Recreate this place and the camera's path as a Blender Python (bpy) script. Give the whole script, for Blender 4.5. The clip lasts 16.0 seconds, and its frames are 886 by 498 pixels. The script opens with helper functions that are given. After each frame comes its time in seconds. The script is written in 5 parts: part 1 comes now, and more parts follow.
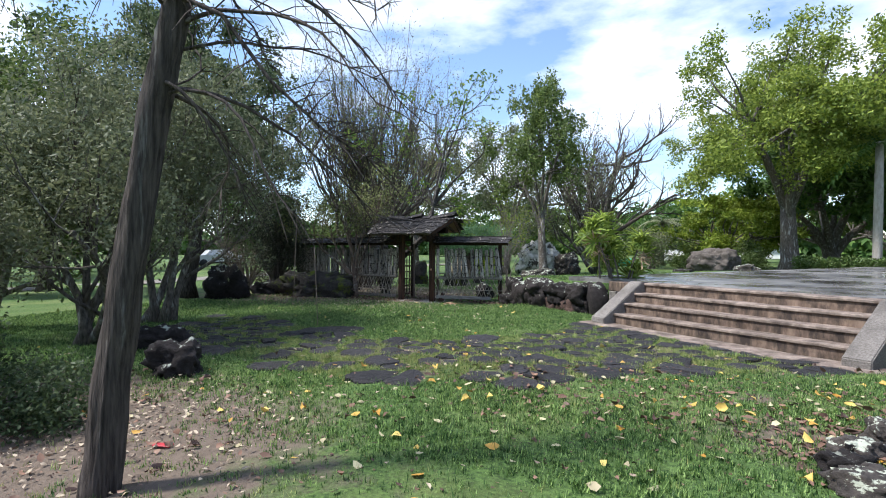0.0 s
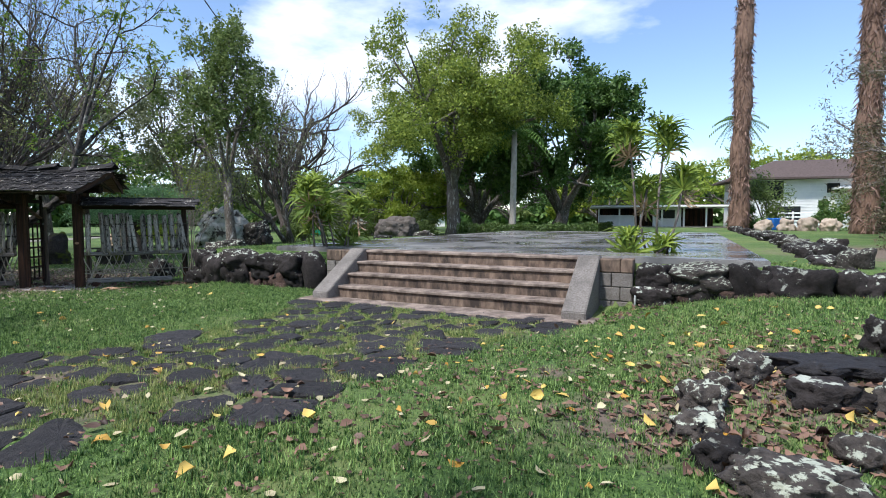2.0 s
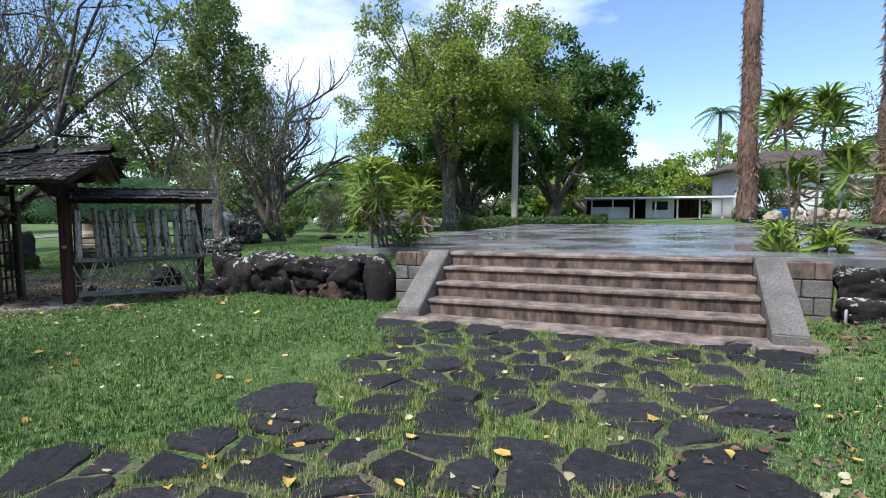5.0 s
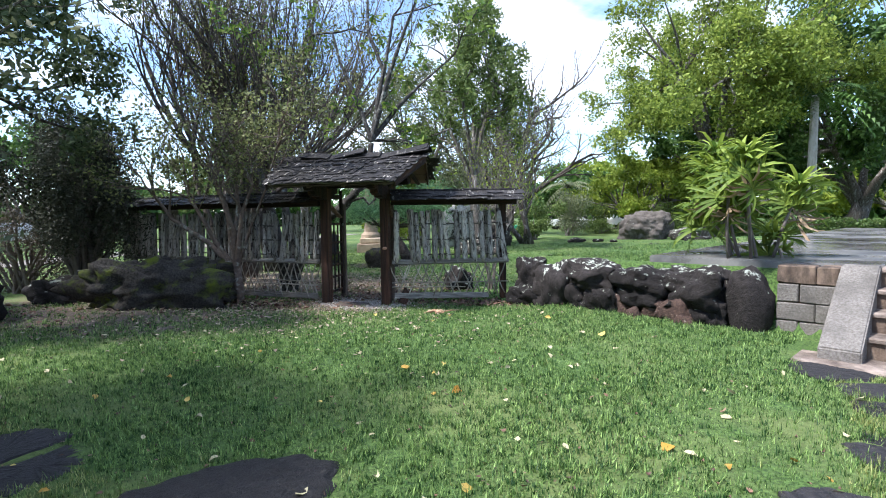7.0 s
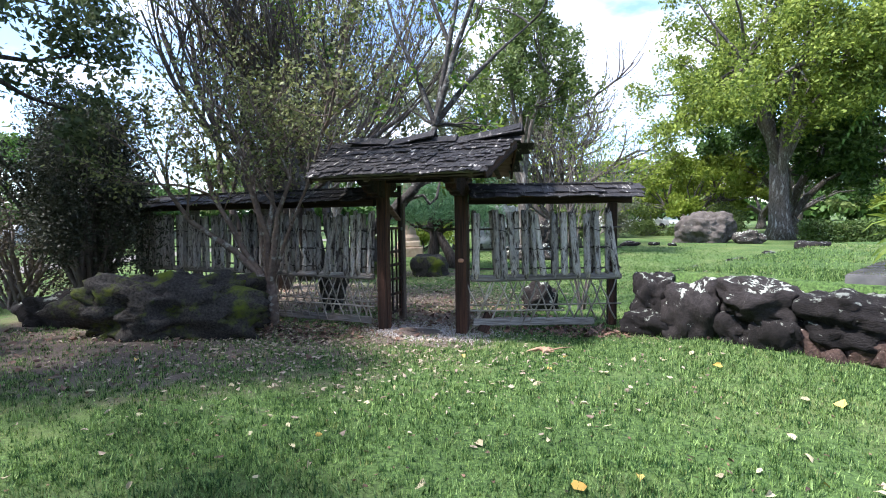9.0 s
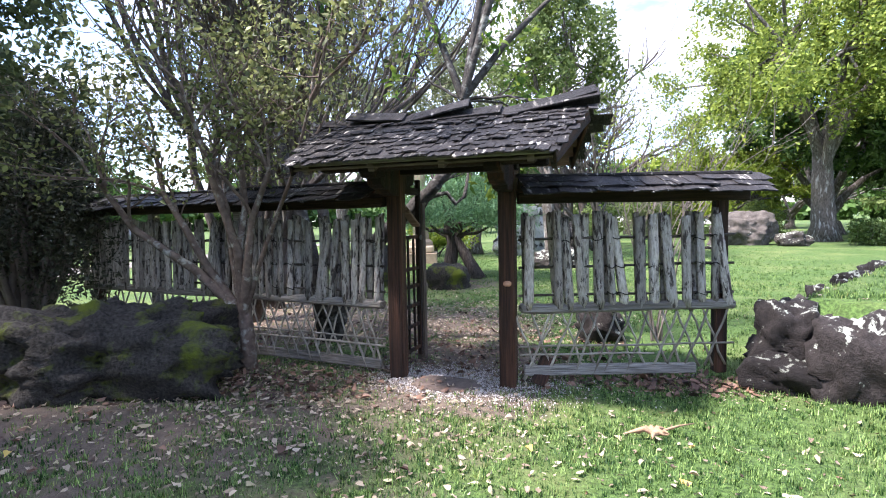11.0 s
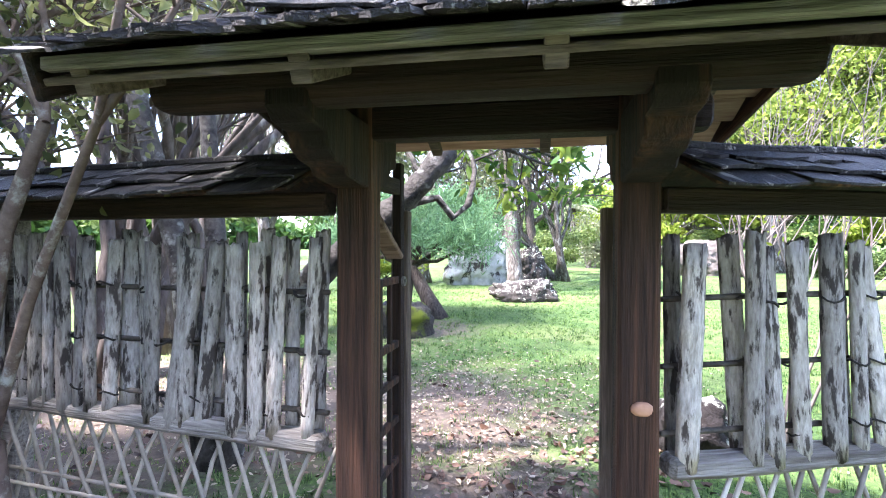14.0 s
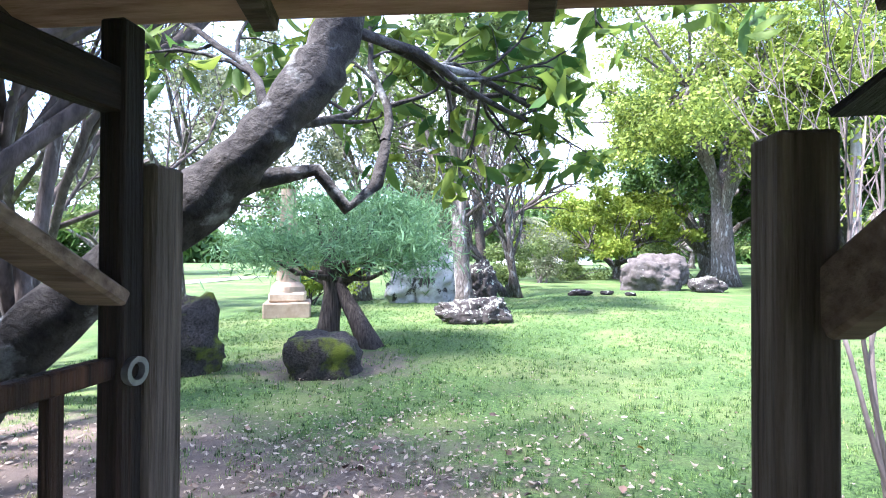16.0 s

- **Problem statement**: Reproduce the material word for word. Any pictures should be left out of the copy.

- **Response to the exercise**:
Recreate this place and the camera's path as a Blender Python (bpy) script. Give the whole script, for Blender 4.5. The clip lasts 16.0 seconds, and its frames are 886 by 498 pixels. The script opens with helper functions that are given. After each frame comes its time in seconds. The script is written in 5 parts: part 1 comes now, and more parts follow.
0.0 s
2.0 s
5.0 s
7.0 s
9.0 s
11.0 s
14.0 s
16.0 s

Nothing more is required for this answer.